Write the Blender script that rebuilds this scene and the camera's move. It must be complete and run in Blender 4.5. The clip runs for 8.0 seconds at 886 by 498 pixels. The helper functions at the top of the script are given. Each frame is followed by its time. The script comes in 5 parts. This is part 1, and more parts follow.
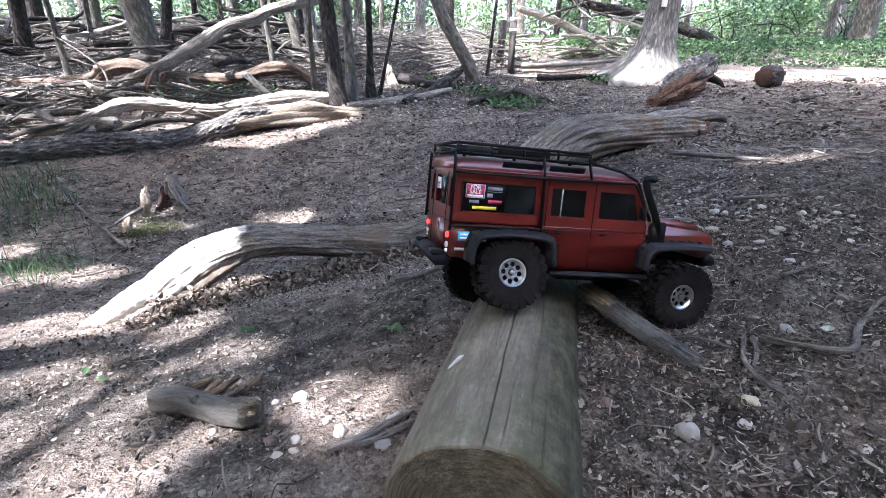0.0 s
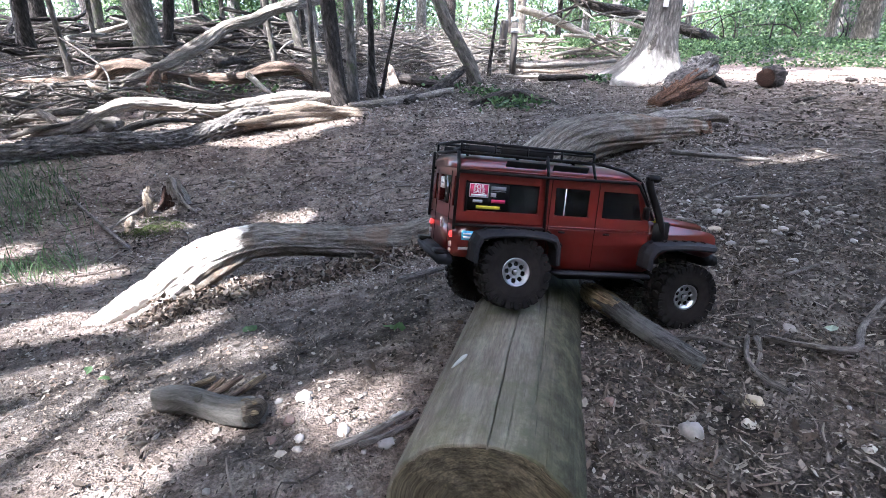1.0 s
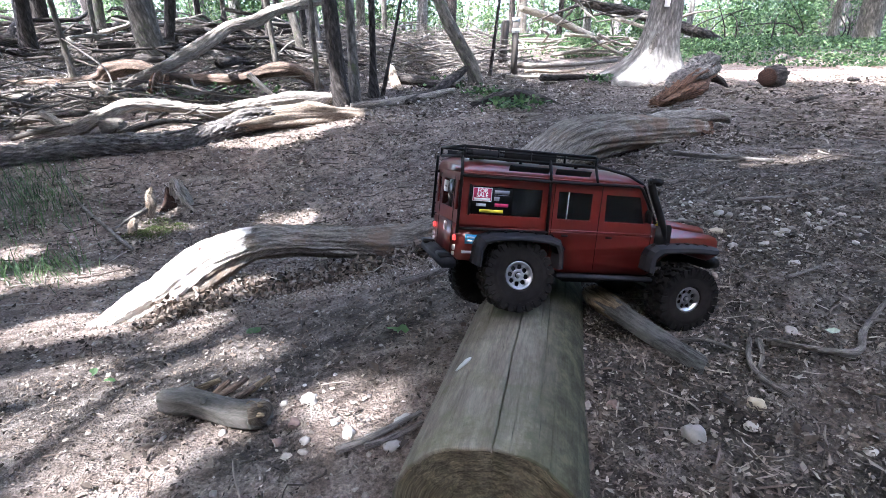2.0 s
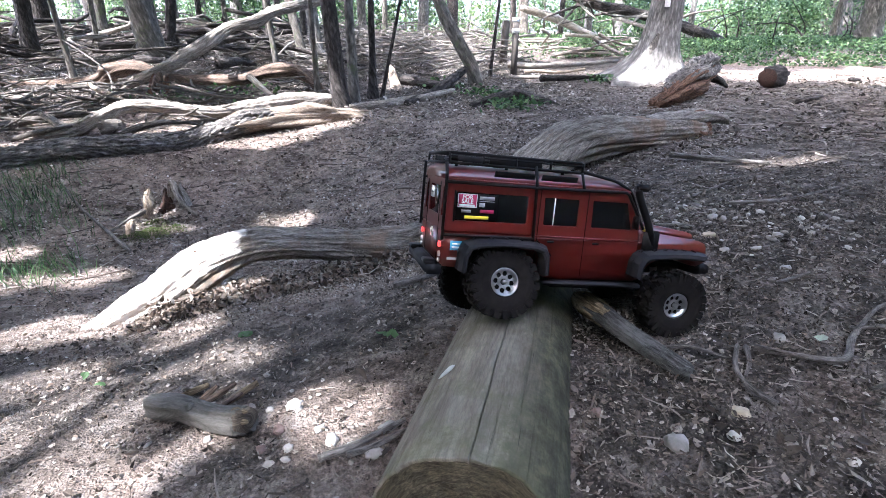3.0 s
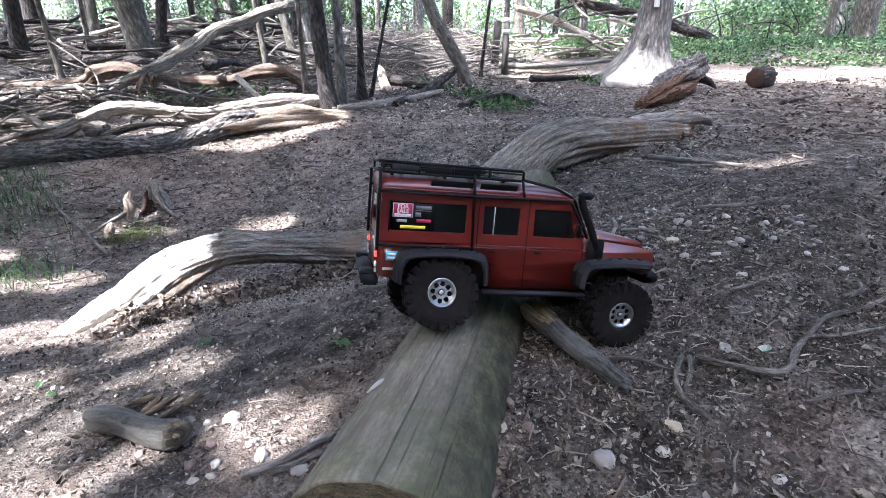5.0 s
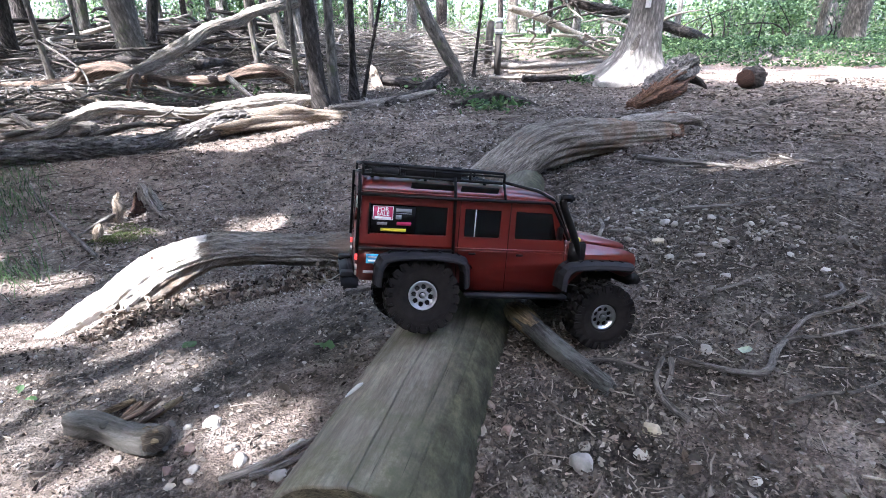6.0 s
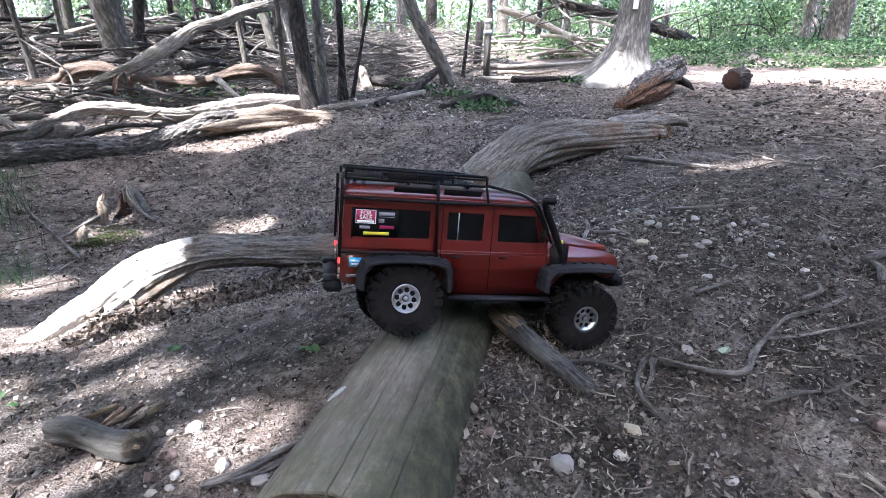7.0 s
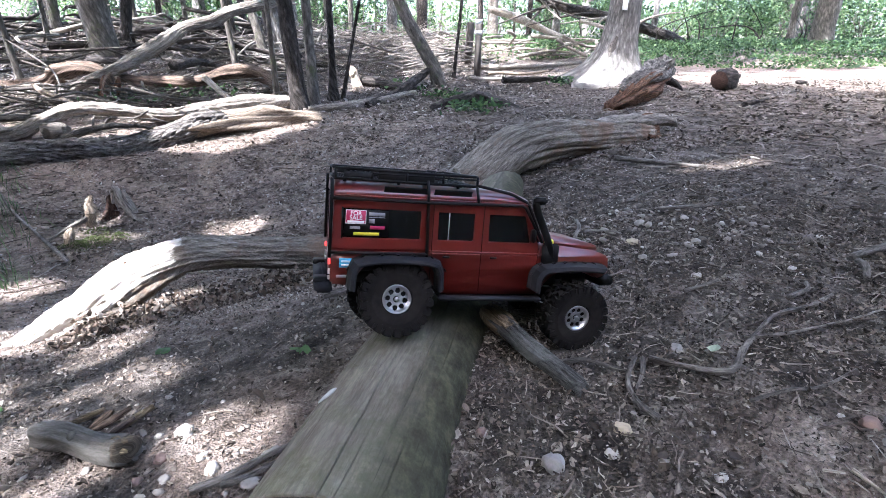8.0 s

___

● **Exercise details**:
Extract all the data above exactly, excluding every picture.

● **Response for this exercise**:
Write the Blender script that rebuilds this scene and the camera's move. It must be complete and run in Blender 4.5. The clip runs for 8.0 seconds at 886 by 498 pixels. The helper functions at the top of the script are given. Each frame is followed by its time. The script comes in 5 parts. This is part 1, and more parts follow.
0.0 s
1.0 s
2.0 s
3.0 s
5.0 s
6.0 s
7.0 s
8.0 s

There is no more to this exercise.